*** MATERIAL PROVIDED ***

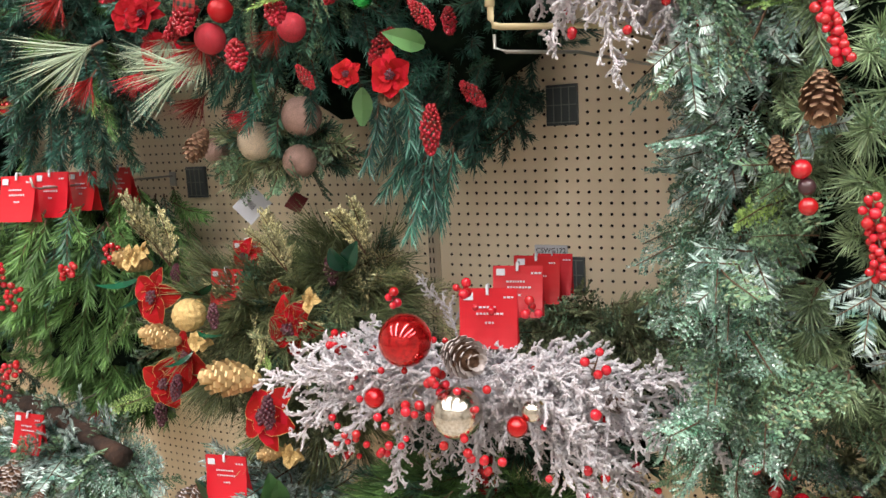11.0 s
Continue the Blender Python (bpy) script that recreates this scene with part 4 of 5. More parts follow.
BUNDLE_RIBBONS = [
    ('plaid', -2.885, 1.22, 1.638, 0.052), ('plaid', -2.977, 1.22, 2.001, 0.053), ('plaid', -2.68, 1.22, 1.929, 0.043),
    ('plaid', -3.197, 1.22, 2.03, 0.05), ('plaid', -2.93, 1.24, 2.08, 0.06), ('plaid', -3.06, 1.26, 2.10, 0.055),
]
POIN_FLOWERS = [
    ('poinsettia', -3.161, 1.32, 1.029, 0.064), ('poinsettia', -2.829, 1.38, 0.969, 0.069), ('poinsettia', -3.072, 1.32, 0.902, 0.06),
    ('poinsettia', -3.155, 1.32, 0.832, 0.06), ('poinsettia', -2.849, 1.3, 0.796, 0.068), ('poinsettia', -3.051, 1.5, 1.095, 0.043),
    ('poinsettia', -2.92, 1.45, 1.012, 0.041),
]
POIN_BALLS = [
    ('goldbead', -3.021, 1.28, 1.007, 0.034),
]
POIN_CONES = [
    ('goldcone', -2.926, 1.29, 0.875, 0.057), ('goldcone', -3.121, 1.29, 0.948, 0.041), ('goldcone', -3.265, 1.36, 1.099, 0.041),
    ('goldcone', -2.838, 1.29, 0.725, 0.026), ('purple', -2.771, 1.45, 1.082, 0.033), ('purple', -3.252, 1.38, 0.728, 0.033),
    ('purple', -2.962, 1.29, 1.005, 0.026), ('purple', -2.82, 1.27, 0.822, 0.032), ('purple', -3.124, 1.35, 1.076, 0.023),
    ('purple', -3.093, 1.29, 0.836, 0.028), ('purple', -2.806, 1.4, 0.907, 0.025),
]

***

| INSTRUCTIONS TO FOLLOW |
Each line of the data is to be duplicated exactly; pictures stay out of the copy.

| FINAL ANSWER |
11.0 s
Continue the Blender Python (bpy) script that recreates this scene with part 4 of 5. More parts follow.
BUNDLE_RIBBONS = [
    ('plaid', -2.885, 1.22, 1.638, 0.052), ('plaid', -2.977, 1.22, 2.001, 0.053), ('plaid', -2.68, 1.22, 1.929, 0.043),
    ('plaid', -3.197, 1.22, 2.03, 0.05), ('plaid', -2.93, 1.24, 2.08, 0.06), ('plaid', -3.06, 1.26, 2.10, 0.055),
]
POIN_FLOWERS = [
    ('poinsettia', -3.161, 1.32, 1.029, 0.064), ('poinsettia', -2.829, 1.38, 0.969, 0.069), ('poinsettia', -3.072, 1.32, 0.902, 0.06),
    ('poinsettia', -3.155, 1.32, 0.832, 0.06), ('poinsettia', -2.849, 1.3, 0.796, 0.068), ('poinsettia', -3.051, 1.5, 1.095, 0.043),
    ('poinsettia', -2.92, 1.45, 1.012, 0.041),
]
POIN_BALLS = [
    ('goldbead', -3.021, 1.28, 1.007, 0.034),
]
POIN_CONES = [
    ('goldcone', -2.926, 1.29, 0.875, 0.057), ('goldcone', -3.121, 1.29, 0.948, 0.041), ('goldcone', -3.265, 1.36, 1.099, 0.041),
    ('goldcone', -2.838, 1.29, 0.725, 0.026), ('purple', -2.771, 1.45, 1.082, 0.033), ('purple', -3.252, 1.38, 0.728, 0.033),
    ('purple', -2.962, 1.29, 1.005, 0.026), ('purple', -2.82, 1.27, 0.822, 0.032), ('purple', -3.124, 1.35, 1.076, 0.023),
    ('purple', -3.093, 1.29, 0.836, 0.028), ('purple', -2.806, 1.4, 0.907, 0.025),
]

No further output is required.